Write out the data again in full, exactly as it reads.

-------- Provided data

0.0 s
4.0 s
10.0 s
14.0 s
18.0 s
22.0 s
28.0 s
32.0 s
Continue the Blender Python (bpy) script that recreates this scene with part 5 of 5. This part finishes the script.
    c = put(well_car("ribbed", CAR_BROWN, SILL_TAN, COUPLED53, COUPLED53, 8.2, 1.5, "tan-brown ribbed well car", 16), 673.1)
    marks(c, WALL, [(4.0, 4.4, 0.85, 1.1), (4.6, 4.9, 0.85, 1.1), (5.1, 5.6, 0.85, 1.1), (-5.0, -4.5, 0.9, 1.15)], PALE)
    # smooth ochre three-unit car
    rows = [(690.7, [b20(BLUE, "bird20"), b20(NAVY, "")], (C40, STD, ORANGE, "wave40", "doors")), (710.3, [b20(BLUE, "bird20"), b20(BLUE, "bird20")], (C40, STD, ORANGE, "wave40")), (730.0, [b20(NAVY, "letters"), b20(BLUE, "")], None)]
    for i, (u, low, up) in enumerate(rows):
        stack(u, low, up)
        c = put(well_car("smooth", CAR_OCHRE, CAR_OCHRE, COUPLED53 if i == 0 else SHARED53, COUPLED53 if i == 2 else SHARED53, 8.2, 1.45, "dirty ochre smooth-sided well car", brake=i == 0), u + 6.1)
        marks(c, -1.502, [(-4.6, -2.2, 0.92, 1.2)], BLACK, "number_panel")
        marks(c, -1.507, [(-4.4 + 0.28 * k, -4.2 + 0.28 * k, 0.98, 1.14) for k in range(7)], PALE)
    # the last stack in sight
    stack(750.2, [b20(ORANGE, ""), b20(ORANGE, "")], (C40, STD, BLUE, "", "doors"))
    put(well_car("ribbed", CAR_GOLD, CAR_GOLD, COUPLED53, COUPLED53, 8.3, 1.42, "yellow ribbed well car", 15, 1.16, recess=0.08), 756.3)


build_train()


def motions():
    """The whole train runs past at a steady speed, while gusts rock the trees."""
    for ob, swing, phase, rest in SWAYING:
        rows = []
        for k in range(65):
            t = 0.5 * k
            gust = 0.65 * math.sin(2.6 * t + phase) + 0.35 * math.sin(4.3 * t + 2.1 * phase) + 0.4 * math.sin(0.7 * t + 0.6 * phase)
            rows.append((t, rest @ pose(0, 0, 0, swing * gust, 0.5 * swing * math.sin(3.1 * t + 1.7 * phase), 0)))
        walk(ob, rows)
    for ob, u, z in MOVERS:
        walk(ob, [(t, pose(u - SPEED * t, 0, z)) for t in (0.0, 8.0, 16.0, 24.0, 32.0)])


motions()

----------------

[Correct result]
0.0 s
4.0 s
10.0 s
14.0 s
18.0 s
22.0 s
28.0 s
32.0 s
Continue the Blender Python (bpy) script that recreates this scene with part 5 of 5. This part finishes the script.
    c = put(well_car("ribbed", CAR_BROWN, SILL_TAN, COUPLED53, COUPLED53, 8.2, 1.5, "tan-brown ribbed well car", 16), 673.1)
    marks(c, WALL, [(4.0, 4.4, 0.85, 1.1), (4.6, 4.9, 0.85, 1.1), (5.1, 5.6, 0.85, 1.1), (-5.0, -4.5, 0.9, 1.15)], PALE)
    # smooth ochre three-unit car
    rows = [(690.7, [b20(BLUE, "bird20"), b20(NAVY, "")], (C40, STD, ORANGE, "wave40", "doors")), (710.3, [b20(BLUE, "bird20"), b20(BLUE, "bird20")], (C40, STD, ORANGE, "wave40")), (730.0, [b20(NAVY, "letters"), b20(BLUE, "")], None)]
    for i, (u, low, up) in enumerate(rows):
        stack(u, low, up)
        c = put(well_car("smooth", CAR_OCHRE, CAR_OCHRE, COUPLED53 if i == 0 else SHARED53, COUPLED53 if i == 2 else SHARED53, 8.2, 1.45, "dirty ochre smooth-sided well car", brake=i == 0), u + 6.1)
        marks(c, -1.502, [(-4.6, -2.2, 0.92, 1.2)], BLACK, "number_panel")
        marks(c, -1.507, [(-4.4 + 0.28 * k, -4.2 + 0.28 * k, 0.98, 1.14) for k in range(7)], PALE)
    # the last stack in sight
    stack(750.2, [b20(ORANGE, ""), b20(ORANGE, "")], (C40, STD, BLUE, "", "doors"))
    put(well_car("ribbed", CAR_GOLD, CAR_GOLD, COUPLED53, COUPLED53, 8.3, 1.42, "yellow ribbed well car", 15, 1.16, recess=0.08), 756.3)


build_train()


def motions():
    """The whole train runs past at a steady speed, while gusts rock the trees."""
    for ob, swing, phase, rest in SWAYING:
        rows = []
        for k in range(65):
            t = 0.5 * k
            gust = 0.65 * math.sin(2.6 * t + phase) + 0.35 * math.sin(4.3 * t + 2.1 * phase) + 0.4 * math.sin(0.7 * t + 0.6 * phase)
            rows.append((t, rest @ pose(0, 0, 0, swing * gust, 0.5 * swing * math.sin(3.1 * t + 1.7 * phase), 0)))
        walk(ob, rows)
    for ob, u, z in MOVERS:
        walk(ob, [(t, pose(u - SPEED * t, 0, z)) for t in (0.0, 8.0, 16.0, 24.0, 32.0)])


motions()